■ Work to be completed: Reproduce exactly and only the lines running from the one with "setattr(scene.view_settings, path, value)" through the one with "scene.view_settings.keyframe_insert(path, frame=frame(t))", both end lines included.
+-------+
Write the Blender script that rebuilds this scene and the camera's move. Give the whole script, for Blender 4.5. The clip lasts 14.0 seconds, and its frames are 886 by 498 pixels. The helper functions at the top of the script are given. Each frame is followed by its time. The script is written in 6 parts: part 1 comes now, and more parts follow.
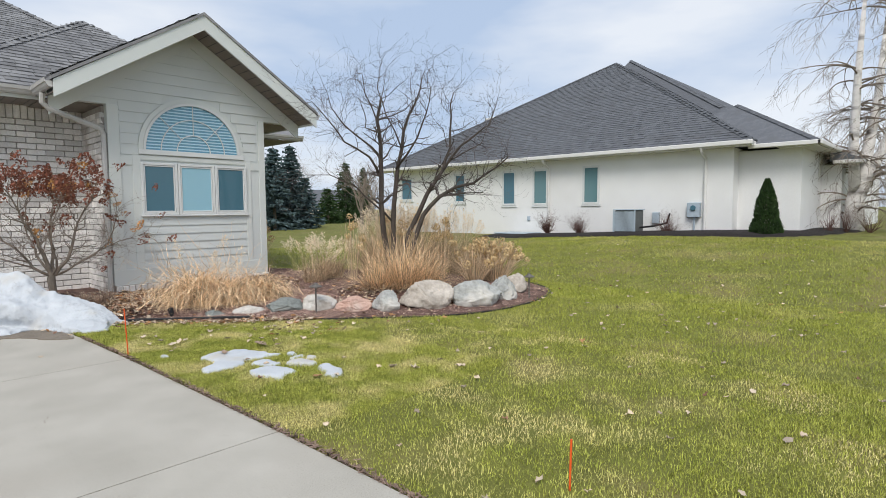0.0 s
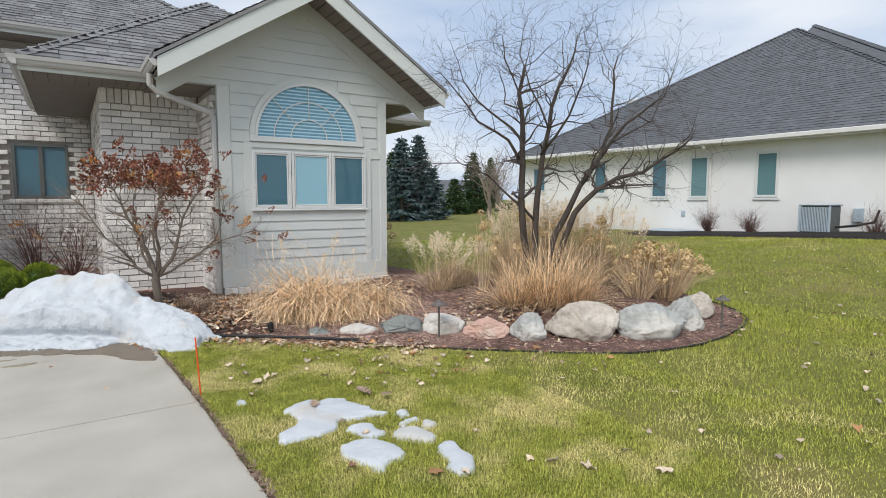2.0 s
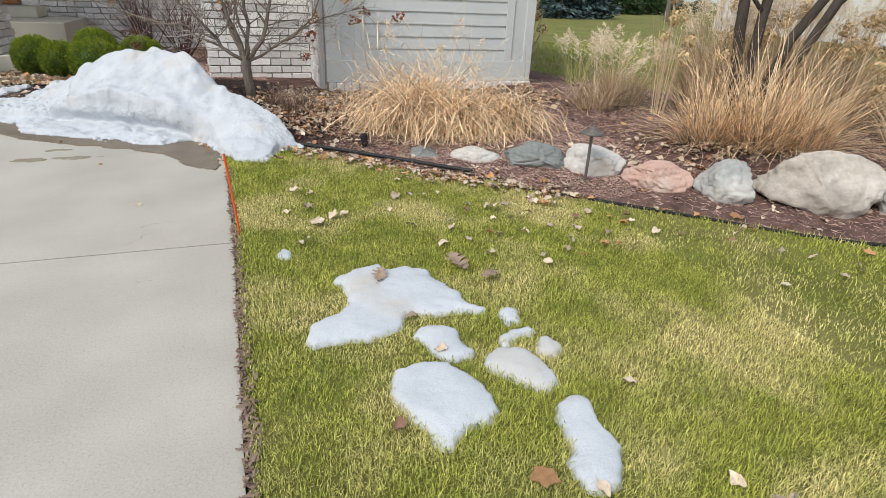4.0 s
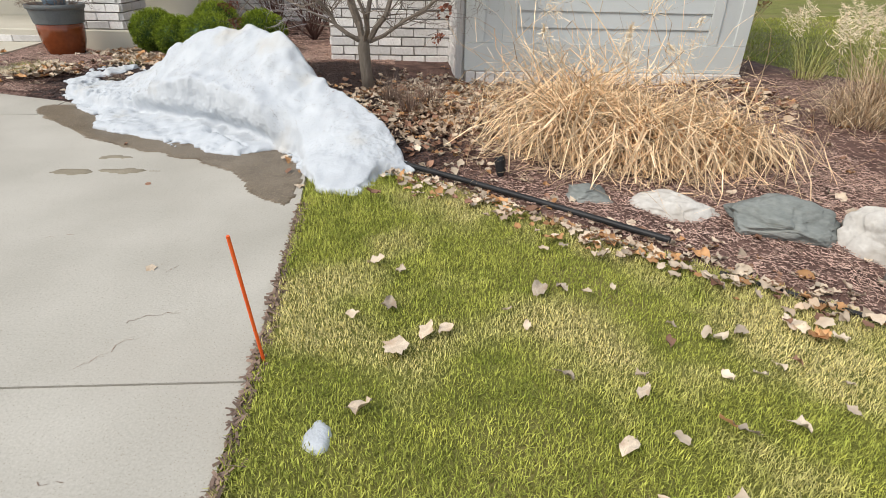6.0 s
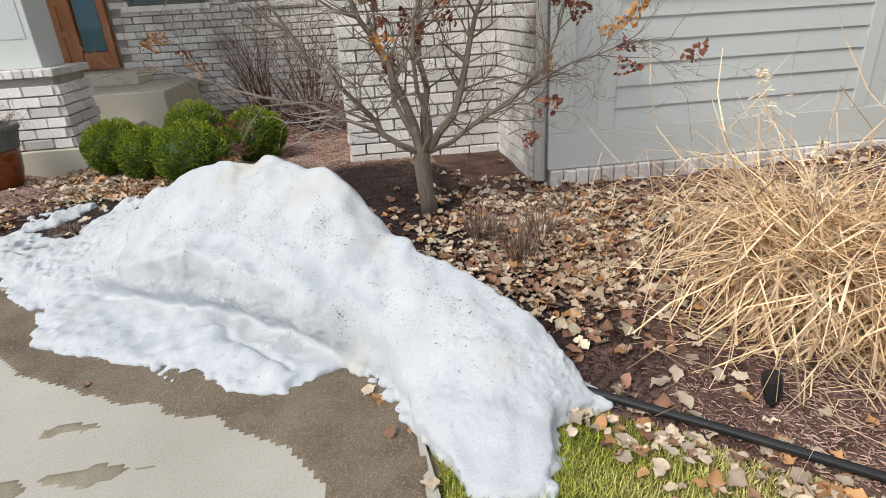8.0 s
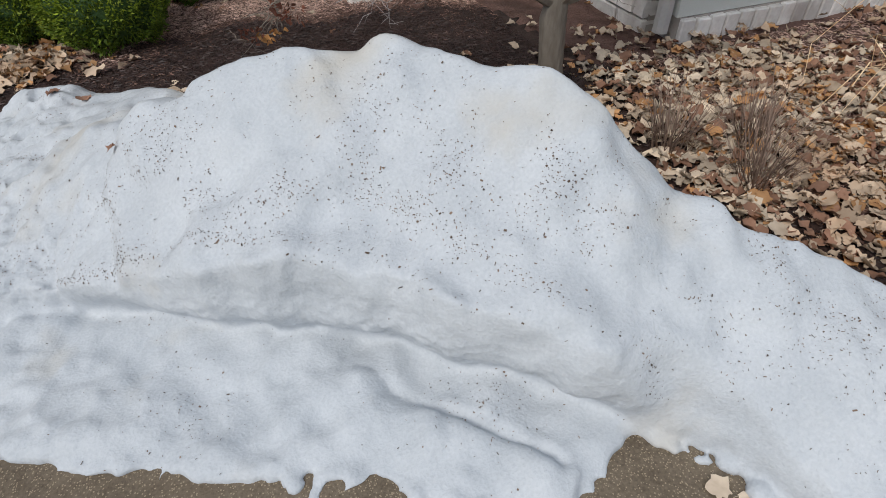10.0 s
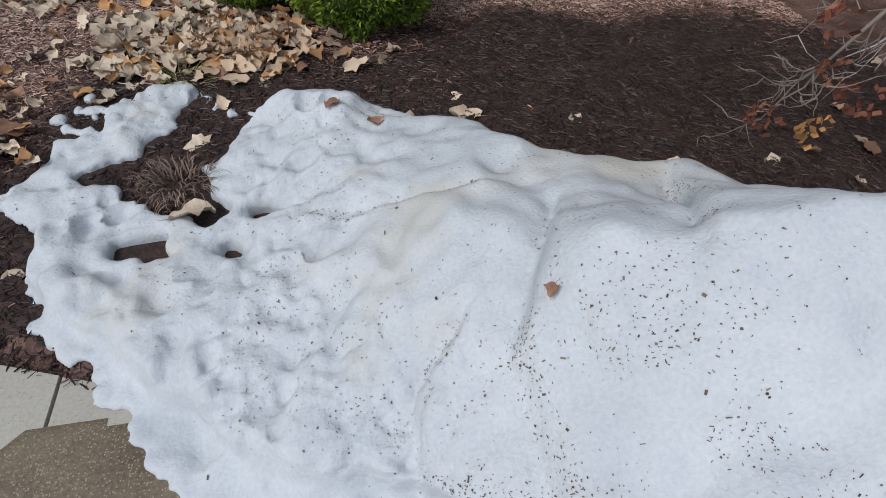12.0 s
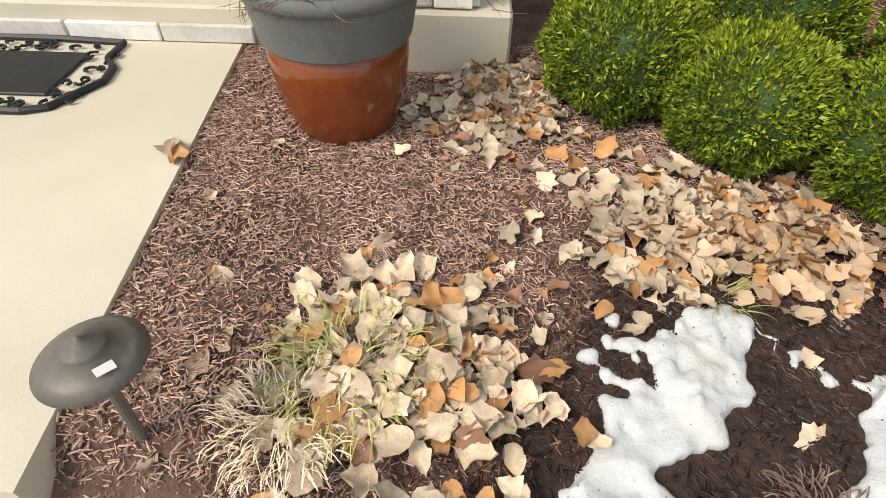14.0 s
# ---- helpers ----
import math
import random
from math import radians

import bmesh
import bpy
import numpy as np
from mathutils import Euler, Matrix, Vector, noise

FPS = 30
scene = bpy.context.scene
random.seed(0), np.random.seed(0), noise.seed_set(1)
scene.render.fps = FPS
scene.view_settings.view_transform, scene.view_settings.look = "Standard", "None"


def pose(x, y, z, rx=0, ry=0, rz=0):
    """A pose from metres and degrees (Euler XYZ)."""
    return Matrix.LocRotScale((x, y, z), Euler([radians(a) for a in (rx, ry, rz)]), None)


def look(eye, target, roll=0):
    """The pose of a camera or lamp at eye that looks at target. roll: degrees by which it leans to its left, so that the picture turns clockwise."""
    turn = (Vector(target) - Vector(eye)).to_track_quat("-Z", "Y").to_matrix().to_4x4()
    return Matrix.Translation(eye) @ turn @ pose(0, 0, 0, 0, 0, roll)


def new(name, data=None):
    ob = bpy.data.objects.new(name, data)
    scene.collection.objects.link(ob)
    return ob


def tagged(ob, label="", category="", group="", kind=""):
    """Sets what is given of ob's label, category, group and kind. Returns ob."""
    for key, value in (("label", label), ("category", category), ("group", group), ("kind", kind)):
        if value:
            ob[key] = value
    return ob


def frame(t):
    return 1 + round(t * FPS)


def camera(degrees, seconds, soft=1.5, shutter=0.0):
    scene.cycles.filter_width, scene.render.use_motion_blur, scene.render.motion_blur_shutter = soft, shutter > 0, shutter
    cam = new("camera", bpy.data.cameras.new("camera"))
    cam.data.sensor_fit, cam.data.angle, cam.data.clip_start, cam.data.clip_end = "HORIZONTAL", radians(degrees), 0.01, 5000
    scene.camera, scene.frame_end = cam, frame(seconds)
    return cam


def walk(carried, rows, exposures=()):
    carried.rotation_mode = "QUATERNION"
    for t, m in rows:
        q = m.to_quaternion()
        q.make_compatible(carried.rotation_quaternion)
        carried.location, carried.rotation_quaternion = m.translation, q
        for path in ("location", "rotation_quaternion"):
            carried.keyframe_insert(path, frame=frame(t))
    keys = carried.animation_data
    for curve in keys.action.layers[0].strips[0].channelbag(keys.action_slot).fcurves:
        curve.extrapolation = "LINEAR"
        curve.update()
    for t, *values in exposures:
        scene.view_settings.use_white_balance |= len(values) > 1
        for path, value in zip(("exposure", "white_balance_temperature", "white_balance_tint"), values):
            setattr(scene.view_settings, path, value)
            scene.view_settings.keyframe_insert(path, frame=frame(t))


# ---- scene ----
import functools
cam = camera(77.2, 14.0, soft=0.9)
PATH = [
    (0, (0.05, 1.042, 1.496), (1.503, 2.409, 1.35), -0.4),
    (0.5, (0.236, 1.424, 1.514), (1.584, 2.894, 1.368), -0.4),
    (1, (0.512, 1.795, 1.556), (1.753, 3.357, 1.411), -0.4),
    (1.5, (0.798, 2.231, 1.588), (1.968, 3.847, 1.449), -0.4),
    (2, (1.119, 2.599, 1.578), (2.23, 4.253, 1.398), -0.0),
    (2.5, (1.388, 2.964, 1.521), (2.414, 4.652, 1.212), 0.7),
    (3, (1.605, 3.353, 1.43), (2.51, 5.066, 0.934), 1.4),
    (3.2, (1.689, 3.489, 1.418), (2.533, 5.208, 0.84), 1.7),
    (5.3, (2.452, 5.176, 1.239), (2.725, 6.867, 0.207), 2.3),
    (5.5, (2.467, 5.334, 1.251), (2.691, 7.038, 0.227), 2.0),
    (6, (2.392, 5.745, 1.231), (2.531, 7.506, 0.294), 1.6),
    (6.5, (2.254, 6.202, 1.352), (2.337, 8.029, 0.543), 0.7),
    (7, (2.118, 6.725, 1.342), (2.2, 8.591, 0.626), -0.4),
    (7.2, (2.038, 6.905, 1.39), (2.133, 8.775, 0.686), -1.0),
    (9.3, (1.081, 8.551, 1.287), (1.596, 10.1, 0.13), -3.5),
    (9.5, (0.988, 8.701, 1.303), (1.518, 10.201, 0.091), -2.8),
    (10, (0.822, 9.036, 1.263), (1.355, 10.429, -0.07), -0.7),
    (10.5, (0.69, 9.344, 1.242), (1.205, 10.676, -0.158), 1.6),
    (11, (0.506, 9.612, 1.199), (0.983, 10.91, -0.246), 3.1),
    (11.5, (0.265, 9.862, 1.231), (0.691, 11.163, -0.227), 4.3),
    (12, (0.099, 10.084, 1.18), (0.436, 11.42, -0.27), 4.1),
    (12.5, (-0.129, 10.35, 1.216), (0.1, 11.728, -0.216), 3.5),
    (13, (-0.473, 10.573, 1.206), (-0.343, 11.983, -0.207), 2.9),
    (13.5, (-0.791, 10.757, 1.251), (-0.755, 12.178, -0.156), 1.9),
    (14, (-1.113, 11.043, 1.231), (-1.15, 12.459, -0.181), 1.1),
]
walk(cam, [(t, look(eye, target, roll)) for t, eye, target, roll in PATH],
     exposures=[(0.0, 0.3, 6500, 10), (3.2, 0.34, 6550, 10), (5.3, 0.42, 6750, 10), (7.2, 0.5, 6850, 10), (9.3, 0.05, 6600, 10), (11.0, -0.06, 6400, 10), (12.5, 0.1, 6250, 10), (14.0, 0.7, 7550, 10)])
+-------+
■ Right answer:
            setattr(scene.view_settings, path, value)
            scene.view_settings.keyframe_insert(path, frame=frame(t))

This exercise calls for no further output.